• [Task to carry out]:
Reproduce the listing below exactly, minus its pictures.

• [Source material]:
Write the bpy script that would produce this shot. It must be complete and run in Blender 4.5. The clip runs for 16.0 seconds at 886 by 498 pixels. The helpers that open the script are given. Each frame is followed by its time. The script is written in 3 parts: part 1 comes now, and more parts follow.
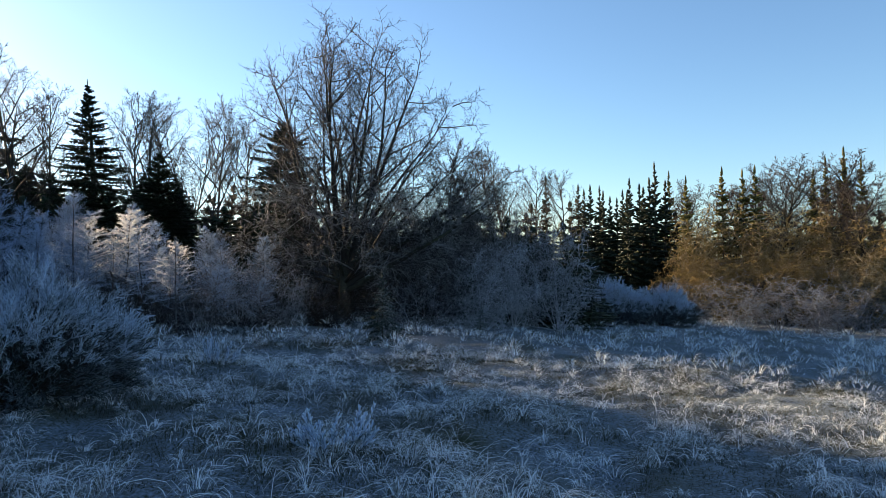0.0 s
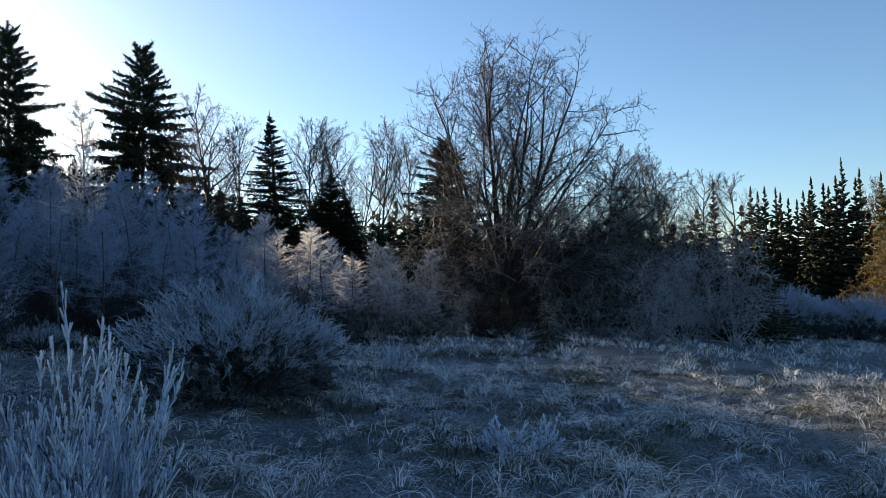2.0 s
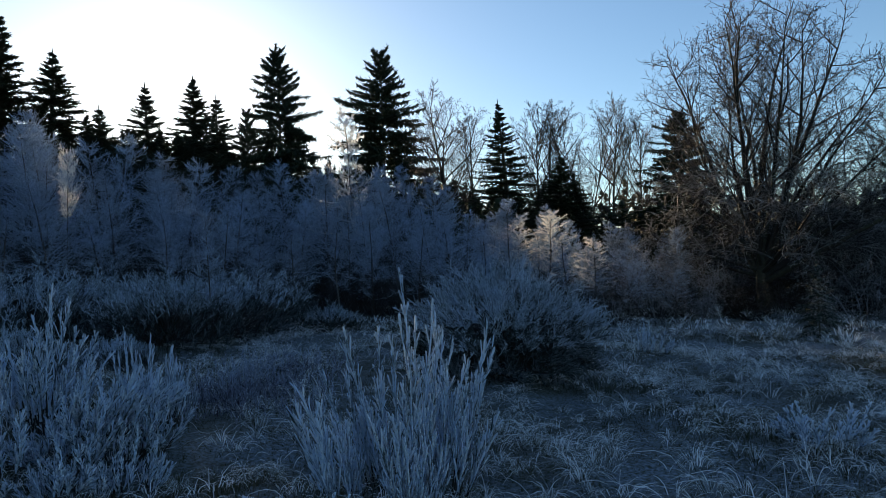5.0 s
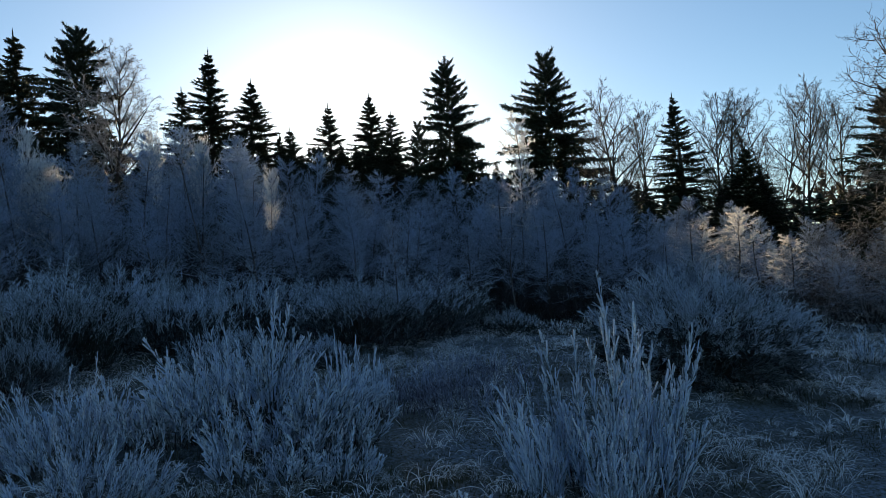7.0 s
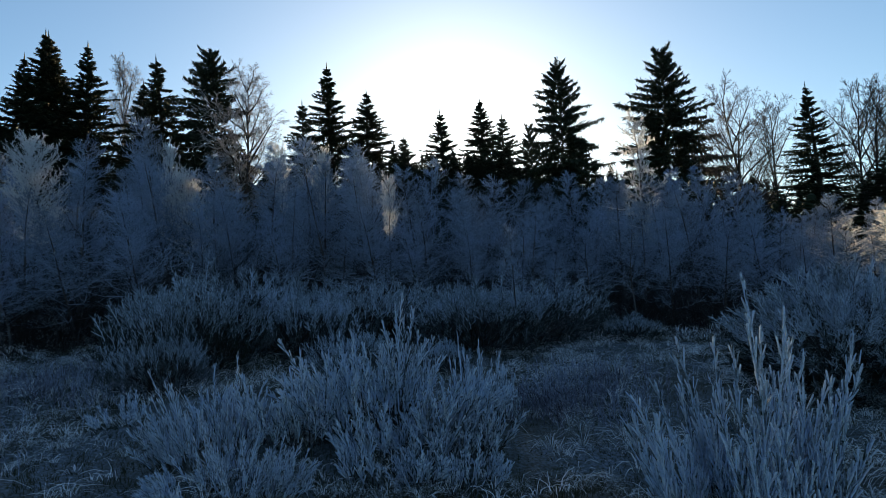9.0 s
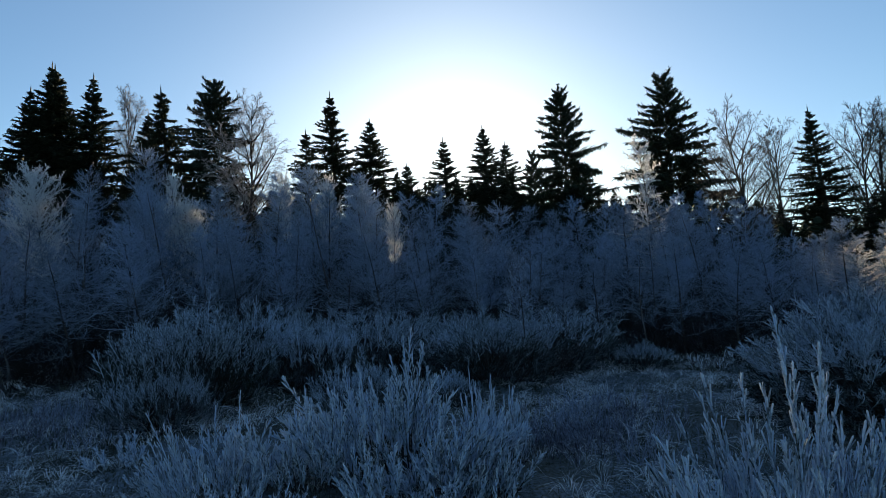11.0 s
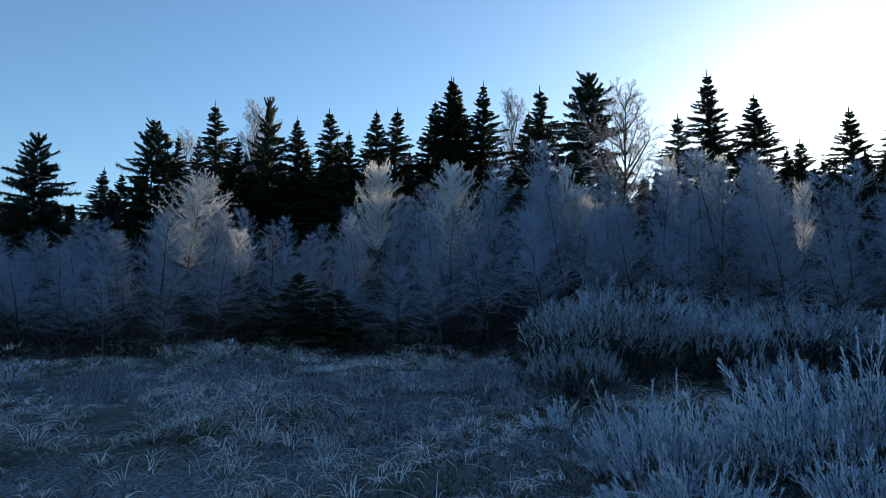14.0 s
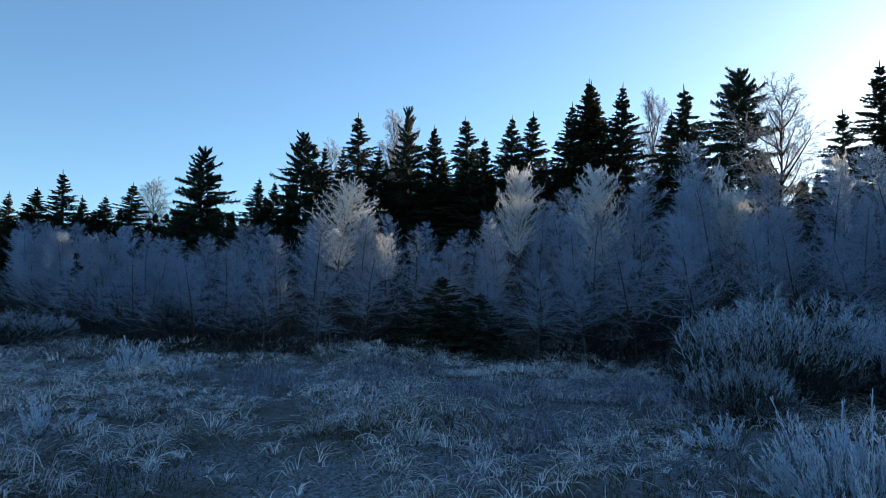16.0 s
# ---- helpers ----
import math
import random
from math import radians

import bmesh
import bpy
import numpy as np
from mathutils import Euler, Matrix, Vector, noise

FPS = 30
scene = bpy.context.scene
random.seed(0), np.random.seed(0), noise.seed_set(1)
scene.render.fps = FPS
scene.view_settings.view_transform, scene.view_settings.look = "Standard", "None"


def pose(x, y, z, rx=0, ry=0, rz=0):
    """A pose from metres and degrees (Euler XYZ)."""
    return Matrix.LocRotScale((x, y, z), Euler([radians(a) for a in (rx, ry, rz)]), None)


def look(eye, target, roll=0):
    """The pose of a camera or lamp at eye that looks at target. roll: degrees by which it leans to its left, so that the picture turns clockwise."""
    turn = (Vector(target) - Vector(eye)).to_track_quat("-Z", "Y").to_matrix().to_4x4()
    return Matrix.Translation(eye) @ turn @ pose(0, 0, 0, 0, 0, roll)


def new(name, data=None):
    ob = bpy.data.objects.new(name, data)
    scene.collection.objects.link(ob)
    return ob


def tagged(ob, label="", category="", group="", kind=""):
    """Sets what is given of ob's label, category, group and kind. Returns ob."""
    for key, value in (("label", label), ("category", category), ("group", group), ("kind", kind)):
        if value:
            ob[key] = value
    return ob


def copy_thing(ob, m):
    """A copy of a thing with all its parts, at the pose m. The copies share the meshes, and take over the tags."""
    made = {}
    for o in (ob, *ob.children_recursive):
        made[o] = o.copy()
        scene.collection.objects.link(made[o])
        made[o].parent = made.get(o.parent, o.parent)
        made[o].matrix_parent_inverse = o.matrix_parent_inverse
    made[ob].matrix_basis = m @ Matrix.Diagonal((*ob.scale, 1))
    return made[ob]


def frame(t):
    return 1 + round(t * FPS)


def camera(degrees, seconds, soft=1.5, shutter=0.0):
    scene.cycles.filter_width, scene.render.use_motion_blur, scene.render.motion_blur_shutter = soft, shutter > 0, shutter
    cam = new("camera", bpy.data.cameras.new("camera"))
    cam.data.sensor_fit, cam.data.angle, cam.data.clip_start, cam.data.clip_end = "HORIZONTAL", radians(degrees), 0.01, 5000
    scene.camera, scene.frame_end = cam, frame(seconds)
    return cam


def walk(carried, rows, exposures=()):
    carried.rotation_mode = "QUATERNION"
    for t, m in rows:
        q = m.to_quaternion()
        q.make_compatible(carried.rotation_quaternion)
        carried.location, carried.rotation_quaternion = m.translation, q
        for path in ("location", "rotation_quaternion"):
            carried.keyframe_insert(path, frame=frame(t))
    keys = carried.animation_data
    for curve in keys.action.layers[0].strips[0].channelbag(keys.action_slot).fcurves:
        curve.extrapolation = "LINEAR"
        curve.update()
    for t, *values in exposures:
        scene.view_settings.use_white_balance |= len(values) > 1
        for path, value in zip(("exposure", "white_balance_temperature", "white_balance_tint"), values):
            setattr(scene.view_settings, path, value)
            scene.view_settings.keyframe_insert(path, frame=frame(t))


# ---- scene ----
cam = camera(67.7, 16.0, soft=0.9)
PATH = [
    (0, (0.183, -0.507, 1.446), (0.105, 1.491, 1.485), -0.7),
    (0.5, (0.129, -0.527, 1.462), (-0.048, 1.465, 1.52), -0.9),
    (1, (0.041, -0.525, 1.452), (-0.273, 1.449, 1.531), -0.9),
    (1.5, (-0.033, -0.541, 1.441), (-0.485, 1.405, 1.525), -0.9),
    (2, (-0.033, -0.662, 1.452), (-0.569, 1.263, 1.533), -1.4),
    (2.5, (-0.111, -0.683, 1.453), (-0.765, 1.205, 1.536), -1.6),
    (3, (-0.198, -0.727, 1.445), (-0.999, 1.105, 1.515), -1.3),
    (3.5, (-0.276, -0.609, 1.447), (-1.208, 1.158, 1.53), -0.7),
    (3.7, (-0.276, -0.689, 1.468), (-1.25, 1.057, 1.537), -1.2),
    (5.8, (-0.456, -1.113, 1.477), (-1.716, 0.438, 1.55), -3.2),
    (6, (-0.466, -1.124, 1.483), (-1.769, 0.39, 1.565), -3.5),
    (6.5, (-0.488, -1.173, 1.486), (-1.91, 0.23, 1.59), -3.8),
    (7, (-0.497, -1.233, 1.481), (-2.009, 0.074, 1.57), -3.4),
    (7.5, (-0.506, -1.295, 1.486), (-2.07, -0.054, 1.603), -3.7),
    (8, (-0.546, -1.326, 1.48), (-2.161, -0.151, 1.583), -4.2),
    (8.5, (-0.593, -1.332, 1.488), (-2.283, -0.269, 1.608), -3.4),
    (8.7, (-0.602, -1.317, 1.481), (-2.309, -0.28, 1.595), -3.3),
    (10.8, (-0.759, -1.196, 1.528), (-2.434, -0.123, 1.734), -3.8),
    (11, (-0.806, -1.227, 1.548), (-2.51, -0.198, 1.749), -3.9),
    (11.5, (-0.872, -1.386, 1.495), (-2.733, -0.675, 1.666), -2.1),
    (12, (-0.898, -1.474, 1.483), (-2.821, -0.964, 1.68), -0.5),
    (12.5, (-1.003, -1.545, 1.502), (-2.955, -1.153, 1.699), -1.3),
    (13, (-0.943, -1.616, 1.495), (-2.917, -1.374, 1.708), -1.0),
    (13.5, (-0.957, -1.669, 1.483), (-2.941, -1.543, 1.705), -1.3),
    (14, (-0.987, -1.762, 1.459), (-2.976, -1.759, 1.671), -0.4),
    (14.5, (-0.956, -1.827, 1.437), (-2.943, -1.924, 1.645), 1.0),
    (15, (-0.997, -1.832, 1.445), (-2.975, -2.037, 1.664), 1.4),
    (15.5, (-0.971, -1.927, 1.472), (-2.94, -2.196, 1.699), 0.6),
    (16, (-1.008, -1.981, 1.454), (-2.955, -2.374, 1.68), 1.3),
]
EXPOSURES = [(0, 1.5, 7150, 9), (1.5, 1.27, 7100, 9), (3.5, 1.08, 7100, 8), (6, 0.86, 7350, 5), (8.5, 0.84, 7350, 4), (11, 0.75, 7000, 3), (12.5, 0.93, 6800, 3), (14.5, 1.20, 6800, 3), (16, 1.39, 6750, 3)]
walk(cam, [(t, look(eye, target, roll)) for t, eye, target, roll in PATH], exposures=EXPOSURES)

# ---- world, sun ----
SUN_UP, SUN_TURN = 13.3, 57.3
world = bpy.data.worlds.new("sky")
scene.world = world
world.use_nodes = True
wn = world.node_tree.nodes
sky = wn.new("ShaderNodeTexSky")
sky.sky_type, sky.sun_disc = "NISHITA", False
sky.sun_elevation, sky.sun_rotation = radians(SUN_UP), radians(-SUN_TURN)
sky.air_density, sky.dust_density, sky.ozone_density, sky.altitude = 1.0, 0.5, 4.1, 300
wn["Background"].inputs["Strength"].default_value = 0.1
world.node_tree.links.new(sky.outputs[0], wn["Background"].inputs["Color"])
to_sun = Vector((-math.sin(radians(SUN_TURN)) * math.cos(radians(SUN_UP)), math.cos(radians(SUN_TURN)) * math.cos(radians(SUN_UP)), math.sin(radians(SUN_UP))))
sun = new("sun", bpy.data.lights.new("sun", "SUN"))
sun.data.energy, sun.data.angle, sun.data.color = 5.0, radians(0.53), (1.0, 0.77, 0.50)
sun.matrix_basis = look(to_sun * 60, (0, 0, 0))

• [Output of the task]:
Write the bpy script that would produce this shot. It must be complete and run in Blender 4.5. The clip runs for 16.0 seconds at 886 by 498 pixels. The helpers that open the script are given. Each frame is followed by its time. The script is written in 3 parts: part 1 comes now, and more parts follow.
0.0 s
2.0 s
5.0 s
7.0 s
9.0 s
11.0 s
14.0 s
16.0 s
# ---- helpers ----
import math
import random
from math import radians

import bmesh
import bpy
import numpy as np
from mathutils import Euler, Matrix, Vector, noise

FPS = 30
scene = bpy.context.scene
random.seed(0), np.random.seed(0), noise.seed_set(1)
scene.render.fps = FPS
scene.view_settings.view_transform, scene.view_settings.look = "Standard", "None"


def pose(x, y, z, rx=0, ry=0, rz=0):
    """A pose from metres and degrees (Euler XYZ)."""
    return Matrix.LocRotScale((x, y, z), Euler([radians(a) for a in (rx, ry, rz)]), None)


def look(eye, target, roll=0):
    """The pose of a camera or lamp at eye that looks at target. roll: degrees by which it leans to its left, so that the picture turns clockwise."""
    turn = (Vector(target) - Vector(eye)).to_track_quat("-Z", "Y").to_matrix().to_4x4()
    return Matrix.Translation(eye) @ turn @ pose(0, 0, 0, 0, 0, roll)


def new(name, data=None):
    ob = bpy.data.objects.new(name, data)
    scene.collection.objects.link(ob)
    return ob


def tagged(ob, label="", category="", group="", kind=""):
    """Sets what is given of ob's label, category, group and kind. Returns ob."""
    for key, value in (("label", label), ("category", category), ("group", group), ("kind", kind)):
        if value:
            ob[key] = value
    return ob


def copy_thing(ob, m):
    """A copy of a thing with all its parts, at the pose m. The copies share the meshes, and take over the tags."""
    made = {}
    for o in (ob, *ob.children_recursive):
        made[o] = o.copy()
        scene.collection.objects.link(made[o])
        made[o].parent = made.get(o.parent, o.parent)
        made[o].matrix_parent_inverse = o.matrix_parent_inverse
    made[ob].matrix_basis = m @ Matrix.Diagonal((*ob.scale, 1))
    return made[ob]


def frame(t):
    return 1 + round(t * FPS)


def camera(degrees, seconds, soft=1.5, shutter=0.0):
    scene.cycles.filter_width, scene.render.use_motion_blur, scene.render.motion_blur_shutter = soft, shutter > 0, shutter
    cam = new("camera", bpy.data.cameras.new("camera"))
    cam.data.sensor_fit, cam.data.angle, cam.data.clip_start, cam.data.clip_end = "HORIZONTAL", radians(degrees), 0.01, 5000
    scene.camera, scene.frame_end = cam, frame(seconds)
    return cam


def walk(carried, rows, exposures=()):
    carried.rotation_mode = "QUATERNION"
    for t, m in rows:
        q = m.to_quaternion()
        q.make_compatible(carried.rotation_quaternion)
        carried.location, carried.rotation_quaternion = m.translation, q
        for path in ("location", "rotation_quaternion"):
            carried.keyframe_insert(path, frame=frame(t))
    keys = carried.animation_data
    for curve in keys.action.layers[0].strips[0].channelbag(keys.action_slot).fcurves:
        curve.extrapolation = "LINEAR"
        curve.update()
    for t, *values in exposures:
        scene.view_settings.use_white_balance |= len(values) > 1
        for path, value in zip(("exposure", "white_balance_temperature", "white_balance_tint"), values):
            setattr(scene.view_settings, path, value)
            scene.view_settings.keyframe_insert(path, frame=frame(t))


# ---- scene ----
cam = camera(67.7, 16.0, soft=0.9)
PATH = [
    (0, (0.183, -0.507, 1.446), (0.105, 1.491, 1.485), -0.7),
    (0.5, (0.129, -0.527, 1.462), (-0.048, 1.465, 1.52), -0.9),
    (1, (0.041, -0.525, 1.452), (-0.273, 1.449, 1.531), -0.9),
    (1.5, (-0.033, -0.541, 1.441), (-0.485, 1.405, 1.525), -0.9),
    (2, (-0.033, -0.662, 1.452), (-0.569, 1.263, 1.533), -1.4),
    (2.5, (-0.111, -0.683, 1.453), (-0.765, 1.205, 1.536), -1.6),
    (3, (-0.198, -0.727, 1.445), (-0.999, 1.105, 1.515), -1.3),
    (3.5, (-0.276, -0.609, 1.447), (-1.208, 1.158, 1.53), -0.7),
    (3.7, (-0.276, -0.689, 1.468), (-1.25, 1.057, 1.537), -1.2),
    (5.8, (-0.456, -1.113, 1.477), (-1.716, 0.438, 1.55), -3.2),
    (6, (-0.466, -1.124, 1.483), (-1.769, 0.39, 1.565), -3.5),
    (6.5, (-0.488, -1.173, 1.486), (-1.91, 0.23, 1.59), -3.8),
    (7, (-0.497, -1.233, 1.481), (-2.009, 0.074, 1.57), -3.4),
    (7.5, (-0.506, -1.295, 1.486), (-2.07, -0.054, 1.603), -3.7),
    (8, (-0.546, -1.326, 1.48), (-2.161, -0.151, 1.583), -4.2),
    (8.5, (-0.593, -1.332, 1.488), (-2.283, -0.269, 1.608), -3.4),
    (8.7, (-0.602, -1.317, 1.481), (-2.309, -0.28, 1.595), -3.3),
    (10.8, (-0.759, -1.196, 1.528), (-2.434, -0.123, 1.734), -3.8),
    (11, (-0.806, -1.227, 1.548), (-2.51, -0.198, 1.749), -3.9),
    (11.5, (-0.872, -1.386, 1.495), (-2.733, -0.675, 1.666), -2.1),
    (12, (-0.898, -1.474, 1.483), (-2.821, -0.964, 1.68), -0.5),
    (12.5, (-1.003, -1.545, 1.502), (-2.955, -1.153, 1.699), -1.3),
    (13, (-0.943, -1.616, 1.495), (-2.917, -1.374, 1.708), -1.0),
    (13.5, (-0.957, -1.669, 1.483), (-2.941, -1.543, 1.705), -1.3),
    (14, (-0.987, -1.762, 1.459), (-2.976, -1.759, 1.671), -0.4),
    (14.5, (-0.956, -1.827, 1.437), (-2.943, -1.924, 1.645), 1.0),
    (15, (-0.997, -1.832, 1.445), (-2.975, -2.037, 1.664), 1.4),
    (15.5, (-0.971, -1.927, 1.472), (-2.94, -2.196, 1.699), 0.6),
    (16, (-1.008, -1.981, 1.454), (-2.955, -2.374, 1.68), 1.3),
]
EXPOSURES = [(0, 1.5, 7150, 9), (1.5, 1.27, 7100, 9), (3.5, 1.08, 7100, 8), (6, 0.86, 7350, 5), (8.5, 0.84, 7350, 4), (11, 0.75, 7000, 3), (12.5, 0.93, 6800, 3), (14.5, 1.20, 6800, 3), (16, 1.39, 6750, 3)]
walk(cam, [(t, look(eye, target, roll)) for t, eye, target, roll in PATH], exposures=EXPOSURES)

# ---- world, sun ----
SUN_UP, SUN_TURN = 13.3, 57.3
world = bpy.data.worlds.new("sky")
scene.world = world
world.use_nodes = True
wn = world.node_tree.nodes
sky = wn.new("ShaderNodeTexSky")
sky.sky_type, sky.sun_disc = "NISHITA", False
sky.sun_elevation, sky.sun_rotation = radians(SUN_UP), radians(-SUN_TURN)
sky.air_density, sky.dust_density, sky.ozone_density, sky.altitude = 1.0, 0.5, 4.1, 300
wn["Background"].inputs["Strength"].default_value = 0.1
world.node_tree.links.new(sky.outputs[0], wn["Background"].inputs["Color"])
to_sun = Vector((-math.sin(radians(SUN_TURN)) * math.cos(radians(SUN_UP)), math.cos(radians(SUN_TURN)) * math.cos(radians(SUN_UP)), math.sin(radians(SUN_UP))))
sun = new("sun", bpy.data.lights.new("sun", "SUN"))
sun.data.energy, sun.data.angle, sun.data.color = 5.0, radians(0.53), (1.0, 0.77, 0.50)
sun.matrix_basis = look(to_sun * 60, (0, 0, 0))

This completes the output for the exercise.